The state Senate did not allocate the funds Stein wants in its two-year, $66 billion budget last month. He hopes the state House of Representatives will as lawmakers continue budget negotiations.
“To address this crisis, we have to address supply and demand,” he said. “We have to reduce the number of people who are chemically dependent on opioids. We have to reduce the number of people struggling with addiction ... On the supply side, we have to break up the drug trafficking rings that are bringing this poison into our state and making millions and millions of dollars off of people suffering.
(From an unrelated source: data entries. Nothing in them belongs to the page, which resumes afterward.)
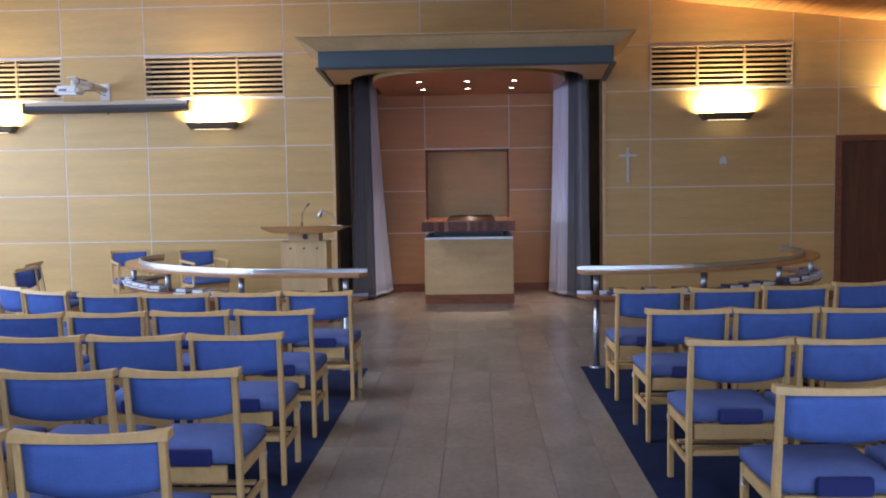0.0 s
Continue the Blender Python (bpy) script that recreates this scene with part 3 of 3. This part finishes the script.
# ---- catafalque ----
BX0, BX1 = -0.448, 0.686
BCX, BW = (BX0 + BX1) / 2, (BX1 - BX0) / 2
cat = thing("catafalque", BCX, FY, 0.0, "pale maple catafalque with a dark overhanging roller top", "catafalque")
part("plinth", boxes((-BW + 0.002, BW + 0.004, -0.004, RY - FY - 0.02, 0, 0.118)), REDWOOD, cat, "red-brown timber plinth")
part("body", boxes((-BW + 0.026, BW - 0.026, 0.0, RY - FY - 0.02, 0.120, 0.826)), PALE, cat)
for s in (-1, 1):
    part("corner_lipping", boxes((s * (BW - 0.013) - 0.013, s * (BW - 0.013) + 0.013, -0.003, RY - FY - 0.02, 0.120, 0.826), bevel=0.008), PALE, cat)
part("edge_strip", boxes((-BW, BW, -0.005, 0.012, 0.828, 0.852), bevel=0.004), ALU, cat, "aluminium edge strip")
part("deck", boxes((-BW, BW, 0.014, RY - FY - 0.02, 0.834, 0.851)), TOPBLUE, cat, "dark blue-black deck")
part("neck", boxes((-BW + 0.12, BW - 0.12, 0.22, RY - FY - 0.04, 0.852, 0.951)), TOPBLUE, cat, "dark recessed neck")
slab = part("slab", boxes((-BW + 0.01, BW - 0.01, -0.53, RY - FY + 0.34, 0.955, 1.05)), ROLLERWOOD, cat, "laminated dark hardwood top")
rng = random.Random(11)
x = -BW
while x < BW - 0.02:
    w = min(rng.choice((0.04, 0.05, 0.06, 0.075)), BW - x)
    if BW - x - w < 0.025:
        w = BW - x
    part("stave", boxes((x + 0.0004, x + w - 0.0004, -0.535, RY - FY + 0.345, 0.952, 1.071)), SLABTAN if rng.random() < 0.13 and abs(x + w / 2) < 0.8 * BW else SLABWOOD, slab)
    x += w
VARNISH = material("varnished_top", (0.40, 0.125, 0.05), 0.14, vary=0.22, scale=(22, 1.2, 22), fine=4, bump=0.01, coat=0.6)
for a, b in ((-BW, -0.285), (0.345, BW)):
    part("top_board", boxes((a, b, -0.534, RY - FY + 0.344, 1.0712, 1.0745), bevel=0.001), VARNISH, slab, "glossy orange-brown varnished board")
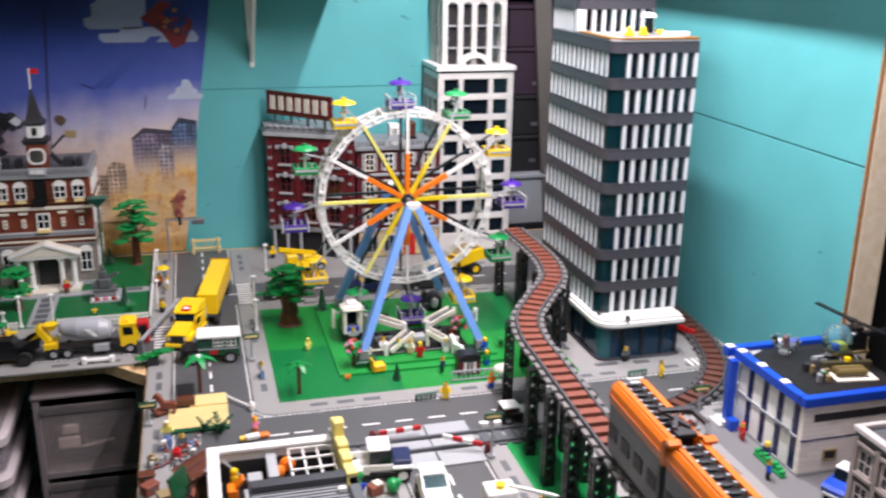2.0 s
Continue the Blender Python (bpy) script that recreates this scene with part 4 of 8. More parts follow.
# raised lawn that carries the wheel
lawn = thing("raised_lawn", "two-step bright green studded lawn under the wheel", "platform", (0.0, 0.0, 0.0))
part("lower_step", Shape().box(0.084, 0.447, 1.874, 2.290, 0.0001, 0.0048), GRASSB, lawn)
part("upper_step", Shape().box(0.120, 0.440, 1.900, 2.282, 0.0048, 0.0100), GRASSB, lawn)
tagged(part("studs", Shape().studs(0.125, 1.902, 37, 47, 0.0100, 6), GRASSB, lawn), kind="stuff")


# ---- railway ----
def spline(pts, step):
    """Even steps along a smooth line through the points: (point, direction)."""
    P = [Vector((*p, 0)) for p in pts]
    P = [2 * P[0] - P[1]] + P + [2 * P[-1] - P[-2]]
    fine = []
    for i in range(1, len(P) - 2):
        for k in range(24):
            u = k / 24
            fine.append(0.5 * ((2 * P[i]) + (-P[i - 1] + P[i + 1]) * u + (2 * P[i - 1] - 5 * P[i] + 4 * P[i + 1] - P[i + 2]) * u * u + (-P[i - 1] + 3 * P[i] - 3 * P[i + 1] + P[i + 2]) * u ** 3))
    fine.append(P[-2])
    out, need = [], 0.0
    for a, b in zip(fine, fine[1:]):
        L = (b - a).length
        d = (b - a).normalized()
        while need <= L:
            out.append((a + d * need, d))
            need += step
        need -= L
    return out


def track(label, pts, z, tie_mat, end_mat):
    e = thing("railway_track", label, "track", (0, 0, z))
    tie = Shape().box(-0.0086, 0.0086, -0.0175, 0.0175, 0.0, 0.0072, 0.0006)
    tie_end = Shape().box(-0.0095, 0.0095, -0.0045, 0.0035, 0.0, 0.0052, 0.0006)
    mt, me = tie.mesh("sleeper", tie_mat), tie_end.mesh("sleeper_end", end_mat)
    for p, d in spline(pts, 0.0300):
        m = pose(p.x, p.y, 0.002, 0, 0, math.degrees(math.atan2(d.y, d.x)))
        t = part("sleeper", mt, None, e, m=m)
        for s in (-1, 1):
            part("sleeper_end", me, None, t, m=pose(0, s * 0.0285, 0))
    fine = spline(pts, 0.008)
    for s in (-1, 1):
        rail = Shape()
        prev = None
        for p, d in fine:
            n = Vector((-d.y, d.x, 0))
            q = p + n * s * 0.0205
            ring = [q + n * a + Vector((0, 0, b)) for a, b in ((-0.003, 0.0), (0.003, 0.0), (0.0016, 0.0105), (-0.0016, 0.0105))]
            o = len(rail.v)
            rail.v += [tuple(v) for v in ring]
            if prev is not None:
                for i in range(4):
                    rail.f.append((prev + i, prev + (i + 1) % 4, o + (i + 1) % 4, o + i))
                    rail.k.append(0)
            prev = o
        part("rail", rail, plastic("rail_dark_grey", "55575a", 0.3), e)
    bed = Shape()
    prev = None
    for p, d in fine:
        n = Vector((-d.y, d.x, 0))
        o = len(bed.v)
        bed.v += [tuple(p + n * a + Vector((0, 0, b))) for a, b in ((-0.026, -0.003), (0.026, -0.003), (0.026, 0.0004), (-0.026, 0.0004))]
        if prev is not None:
            for i in range(4):
                bed.f.append((prev + i, prev + (i + 1) % 4, o + (i + 1) % 4, o + i))
                bed.k.append(0)
        prev = o
    part("track_bed", bed, plastic("bed_brown_grey", "47433f", 0.45), e)
    return e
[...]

“Our law enforcement officers work day and night to get fentanyl off our streets, but they need more help.”
Fentanyl in Charlotte
Fentanyl-laced drugs have exacerbated the ongoing, wide-reaching opioid crisis in every North Carolina community — some more than others. Mecklenburg County earlier this year reported a 14% increase in white overdose deaths since 2019. Black and Hispanic communities, which respectively make up 30% and 15% of the area’s total population, saw a 200% increase.
The Charlotte Observer reported on accounts from parents and students of how $7 laced pills disguised as Percocets infiltrated Charlotte-Mecklenburg Schools as drugs inside schools reached a 10-year high.
So far this year, Charlotte-Mecklenburg Police have responded to 600 overdose calls. That’s an 11% increase from this time last year, CMPD said Thursday.
“With fentanyl, you don’t see it coming, but it’s coming. It’s relentless ... and nobody is safe from it,” said Debbie Dalton, who joined Stein at the news conference.
Dalton’s son, Hunter, died in 2016 at age 23 after his best friend unknowingly gave him a line of fentanyl-laced cocaine.
Dalton has since founded a nonprofit, Hunter Dalton HDLife Foundation, to educate young people about potentially lethal recreation drugs. Stein, as attorney general, has long supported her calls for more legislation and resources to smother the drug’s killing power.